** Directions **
Retype, exactly as written, every line from the one containing "scene.camera, scene.frame_end = cam, frame(seconds)" down to the one containing "carried.location, carried.rotation_quaternion = m.translation, q", including both, and nothing else.

Records from a collection
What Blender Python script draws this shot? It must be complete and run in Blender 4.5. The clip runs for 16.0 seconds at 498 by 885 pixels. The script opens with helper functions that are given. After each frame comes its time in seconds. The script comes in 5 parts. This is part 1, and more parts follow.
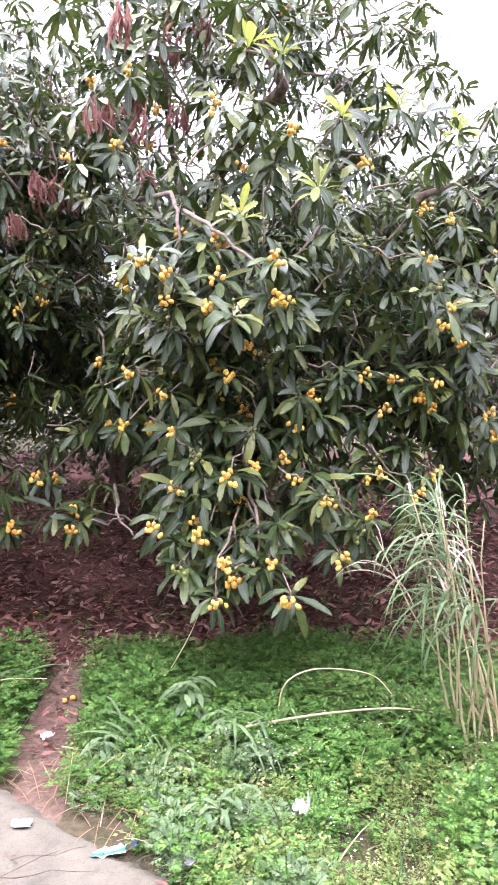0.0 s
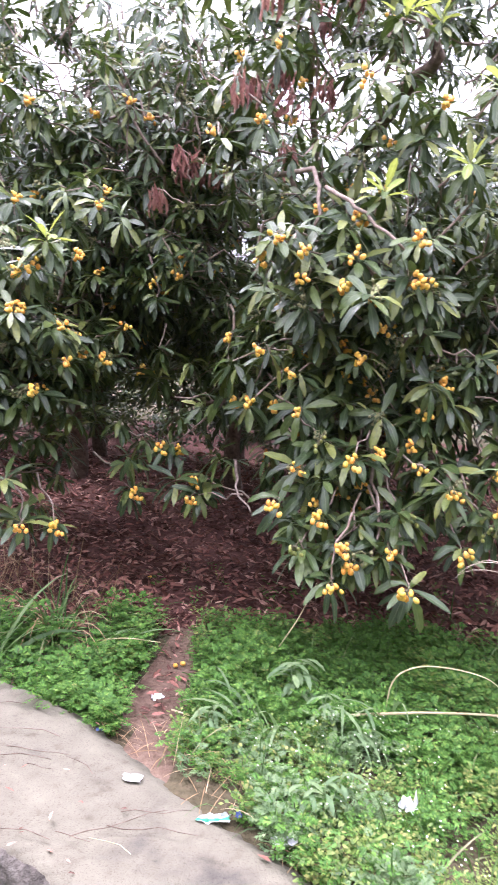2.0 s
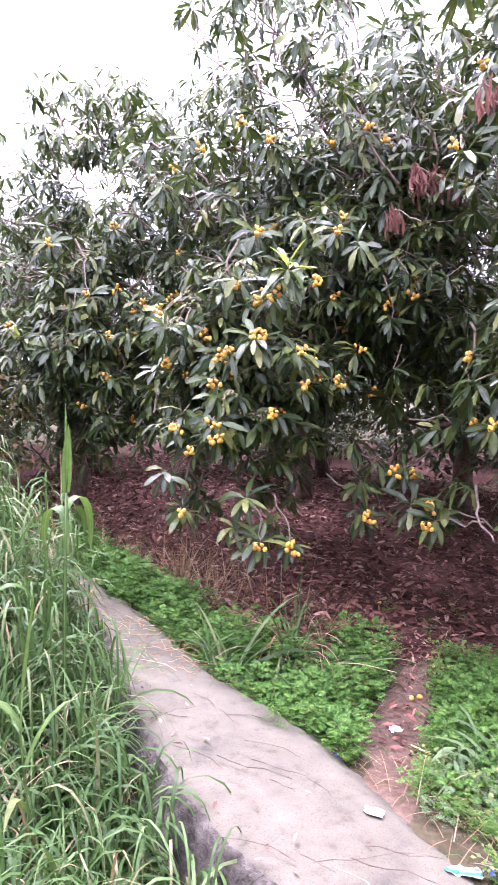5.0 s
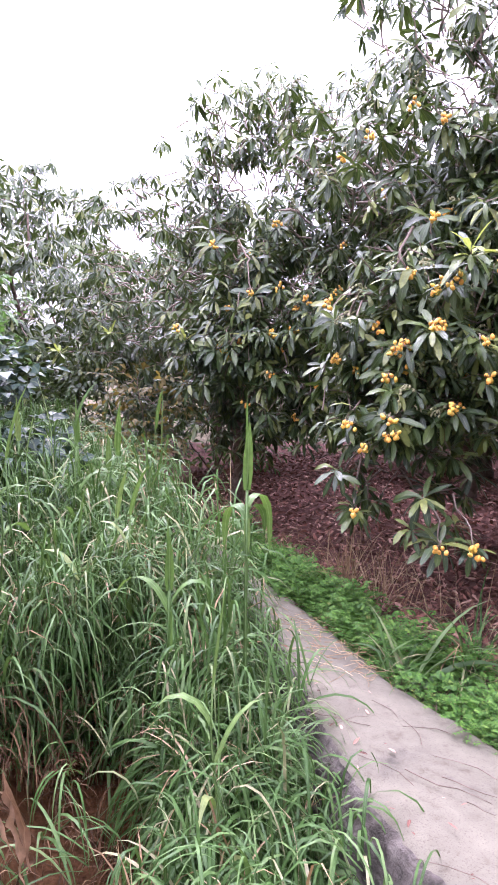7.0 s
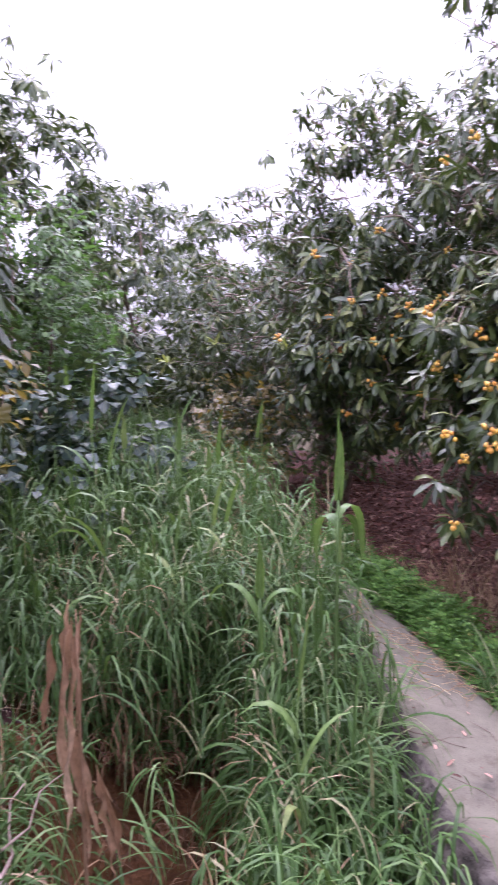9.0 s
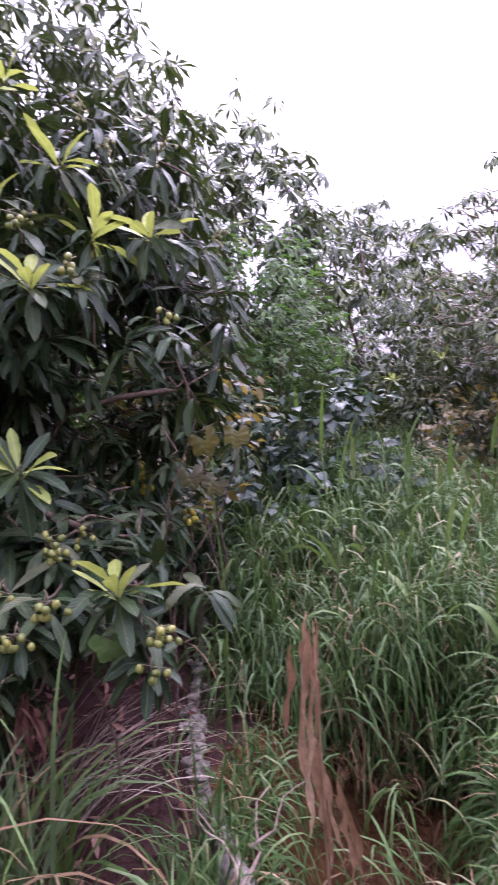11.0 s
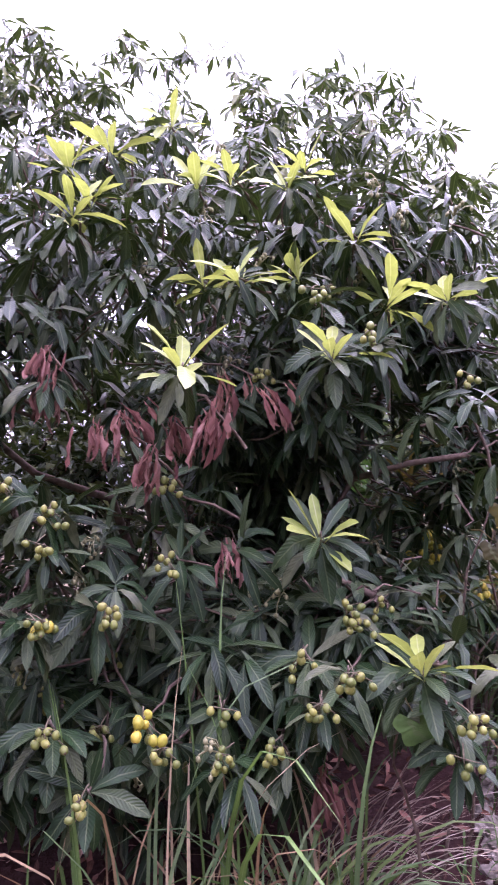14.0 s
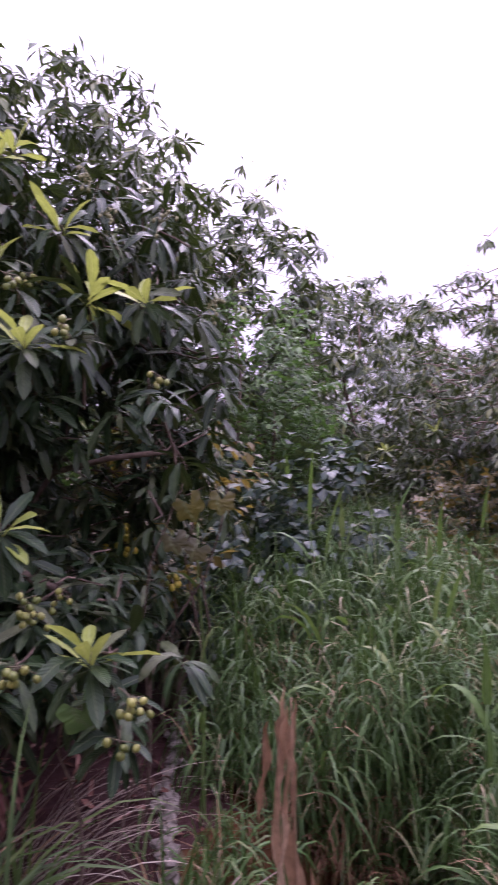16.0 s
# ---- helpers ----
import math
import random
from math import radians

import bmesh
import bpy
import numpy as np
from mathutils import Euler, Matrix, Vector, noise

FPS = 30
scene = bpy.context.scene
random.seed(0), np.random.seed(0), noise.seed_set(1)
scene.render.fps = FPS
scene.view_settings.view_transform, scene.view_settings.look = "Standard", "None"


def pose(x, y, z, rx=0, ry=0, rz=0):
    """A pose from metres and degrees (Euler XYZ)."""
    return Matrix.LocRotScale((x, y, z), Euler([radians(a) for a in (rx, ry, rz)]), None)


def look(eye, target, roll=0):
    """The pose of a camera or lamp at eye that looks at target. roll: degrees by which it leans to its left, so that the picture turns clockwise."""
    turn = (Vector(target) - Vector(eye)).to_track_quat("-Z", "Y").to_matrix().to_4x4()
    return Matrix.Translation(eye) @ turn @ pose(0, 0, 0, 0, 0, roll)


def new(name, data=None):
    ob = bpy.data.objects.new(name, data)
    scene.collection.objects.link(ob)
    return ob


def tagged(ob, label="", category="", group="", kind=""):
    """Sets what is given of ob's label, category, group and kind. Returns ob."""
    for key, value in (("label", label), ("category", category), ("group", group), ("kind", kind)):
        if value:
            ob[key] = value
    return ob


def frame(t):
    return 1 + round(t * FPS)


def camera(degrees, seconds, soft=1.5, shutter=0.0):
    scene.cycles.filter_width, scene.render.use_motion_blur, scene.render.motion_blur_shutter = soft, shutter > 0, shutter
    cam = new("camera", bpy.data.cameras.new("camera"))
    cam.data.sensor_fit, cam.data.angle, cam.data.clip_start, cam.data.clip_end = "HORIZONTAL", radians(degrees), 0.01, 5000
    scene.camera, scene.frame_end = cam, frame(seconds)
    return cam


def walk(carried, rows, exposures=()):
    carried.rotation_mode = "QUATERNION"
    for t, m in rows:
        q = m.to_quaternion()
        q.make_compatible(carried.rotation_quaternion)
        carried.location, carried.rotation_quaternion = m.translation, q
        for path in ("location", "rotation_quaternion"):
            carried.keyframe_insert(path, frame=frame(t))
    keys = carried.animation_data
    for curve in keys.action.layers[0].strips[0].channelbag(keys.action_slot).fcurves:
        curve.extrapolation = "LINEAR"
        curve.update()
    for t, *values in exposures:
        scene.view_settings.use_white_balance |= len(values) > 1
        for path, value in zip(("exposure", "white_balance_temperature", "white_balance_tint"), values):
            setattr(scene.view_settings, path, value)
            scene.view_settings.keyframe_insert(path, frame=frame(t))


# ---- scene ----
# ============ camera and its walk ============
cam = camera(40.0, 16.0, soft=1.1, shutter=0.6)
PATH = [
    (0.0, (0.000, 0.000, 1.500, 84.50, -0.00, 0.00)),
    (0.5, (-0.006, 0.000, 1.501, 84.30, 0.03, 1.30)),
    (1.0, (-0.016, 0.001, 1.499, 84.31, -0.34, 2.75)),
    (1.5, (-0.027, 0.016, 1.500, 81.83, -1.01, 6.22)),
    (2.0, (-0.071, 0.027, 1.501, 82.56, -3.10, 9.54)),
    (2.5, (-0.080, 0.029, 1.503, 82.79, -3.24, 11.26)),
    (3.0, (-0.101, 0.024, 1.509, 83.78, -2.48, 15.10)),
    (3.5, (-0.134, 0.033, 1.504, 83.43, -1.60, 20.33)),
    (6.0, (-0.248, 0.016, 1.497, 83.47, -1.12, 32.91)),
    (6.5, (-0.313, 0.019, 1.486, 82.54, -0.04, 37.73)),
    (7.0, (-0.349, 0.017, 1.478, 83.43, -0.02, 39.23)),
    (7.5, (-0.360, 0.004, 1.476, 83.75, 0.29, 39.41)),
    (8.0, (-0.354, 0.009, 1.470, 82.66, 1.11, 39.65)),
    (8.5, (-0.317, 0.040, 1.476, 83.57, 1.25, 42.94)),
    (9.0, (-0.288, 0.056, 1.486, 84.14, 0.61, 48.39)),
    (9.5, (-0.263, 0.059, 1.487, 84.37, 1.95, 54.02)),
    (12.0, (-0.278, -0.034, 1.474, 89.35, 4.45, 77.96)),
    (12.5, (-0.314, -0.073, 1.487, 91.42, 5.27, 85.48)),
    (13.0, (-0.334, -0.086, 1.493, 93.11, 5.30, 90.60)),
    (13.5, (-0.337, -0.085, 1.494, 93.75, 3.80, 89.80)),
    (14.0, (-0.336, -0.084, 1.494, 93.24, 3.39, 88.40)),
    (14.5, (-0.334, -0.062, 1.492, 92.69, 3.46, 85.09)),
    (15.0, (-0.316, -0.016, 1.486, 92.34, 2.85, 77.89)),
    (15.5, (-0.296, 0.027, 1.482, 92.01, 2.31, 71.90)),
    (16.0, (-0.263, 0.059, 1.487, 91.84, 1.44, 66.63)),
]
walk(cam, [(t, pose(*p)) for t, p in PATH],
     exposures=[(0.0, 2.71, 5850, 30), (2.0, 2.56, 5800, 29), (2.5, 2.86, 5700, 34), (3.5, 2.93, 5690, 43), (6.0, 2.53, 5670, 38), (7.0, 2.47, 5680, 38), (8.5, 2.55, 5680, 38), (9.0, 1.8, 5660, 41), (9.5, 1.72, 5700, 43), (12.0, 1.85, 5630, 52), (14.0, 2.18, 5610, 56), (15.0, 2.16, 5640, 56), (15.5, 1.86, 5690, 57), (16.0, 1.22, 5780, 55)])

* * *

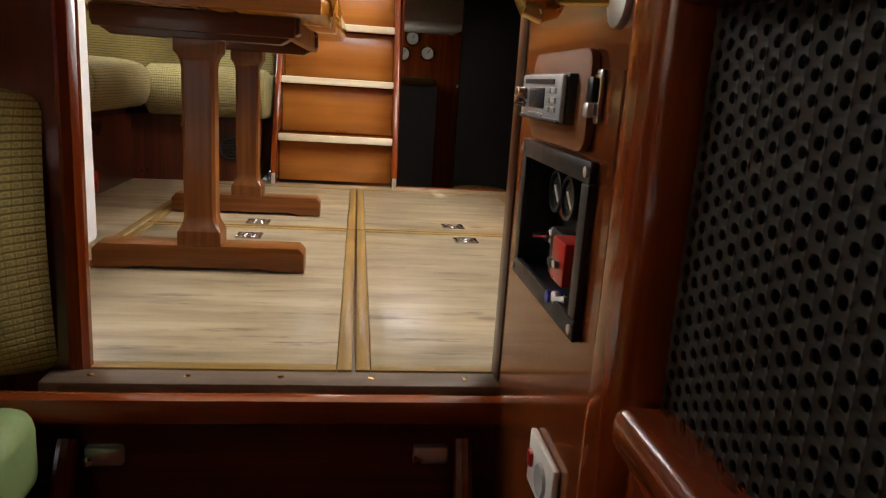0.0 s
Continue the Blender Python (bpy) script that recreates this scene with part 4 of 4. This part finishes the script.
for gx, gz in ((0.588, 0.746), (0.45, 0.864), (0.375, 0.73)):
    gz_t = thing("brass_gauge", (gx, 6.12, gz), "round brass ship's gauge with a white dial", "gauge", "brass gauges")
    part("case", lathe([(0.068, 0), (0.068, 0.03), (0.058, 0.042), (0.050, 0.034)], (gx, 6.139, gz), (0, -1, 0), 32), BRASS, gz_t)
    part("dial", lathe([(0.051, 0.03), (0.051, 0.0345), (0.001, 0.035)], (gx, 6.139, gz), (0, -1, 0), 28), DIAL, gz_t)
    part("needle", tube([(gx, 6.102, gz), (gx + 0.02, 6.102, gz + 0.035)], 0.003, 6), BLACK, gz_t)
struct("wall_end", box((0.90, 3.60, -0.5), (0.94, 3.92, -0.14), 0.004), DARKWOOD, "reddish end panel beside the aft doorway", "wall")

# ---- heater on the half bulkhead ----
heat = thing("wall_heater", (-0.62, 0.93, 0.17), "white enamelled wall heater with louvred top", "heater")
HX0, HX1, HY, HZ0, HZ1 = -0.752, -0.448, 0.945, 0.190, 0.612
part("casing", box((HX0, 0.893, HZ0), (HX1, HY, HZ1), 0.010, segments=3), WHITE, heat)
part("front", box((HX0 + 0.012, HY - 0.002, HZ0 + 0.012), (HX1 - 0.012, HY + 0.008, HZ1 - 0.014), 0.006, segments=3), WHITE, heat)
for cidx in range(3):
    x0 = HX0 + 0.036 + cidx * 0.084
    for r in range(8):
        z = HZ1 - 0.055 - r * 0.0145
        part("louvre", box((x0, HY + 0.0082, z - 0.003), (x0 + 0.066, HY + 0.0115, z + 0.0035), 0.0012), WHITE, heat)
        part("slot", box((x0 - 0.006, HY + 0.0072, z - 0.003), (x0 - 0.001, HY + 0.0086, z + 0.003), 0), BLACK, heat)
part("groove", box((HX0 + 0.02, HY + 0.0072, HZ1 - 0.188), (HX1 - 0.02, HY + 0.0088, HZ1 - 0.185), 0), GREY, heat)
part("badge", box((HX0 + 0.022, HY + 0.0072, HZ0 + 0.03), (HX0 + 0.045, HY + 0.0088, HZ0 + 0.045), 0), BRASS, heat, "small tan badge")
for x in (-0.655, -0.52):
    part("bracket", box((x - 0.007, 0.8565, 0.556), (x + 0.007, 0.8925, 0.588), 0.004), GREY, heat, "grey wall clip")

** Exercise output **
    scene.camera, scene.frame_end = cam, frame(seconds)
    return cam


def walk(carried, rows, exposures=()):
    carried.rotation_mode = "QUATERNION"
    for t, m in rows:
        q = m.to_quaternion()
        q.make_compatible(carried.rotation_quaternion)
        carried.location, carried.rotation_quaternion = m.translation, q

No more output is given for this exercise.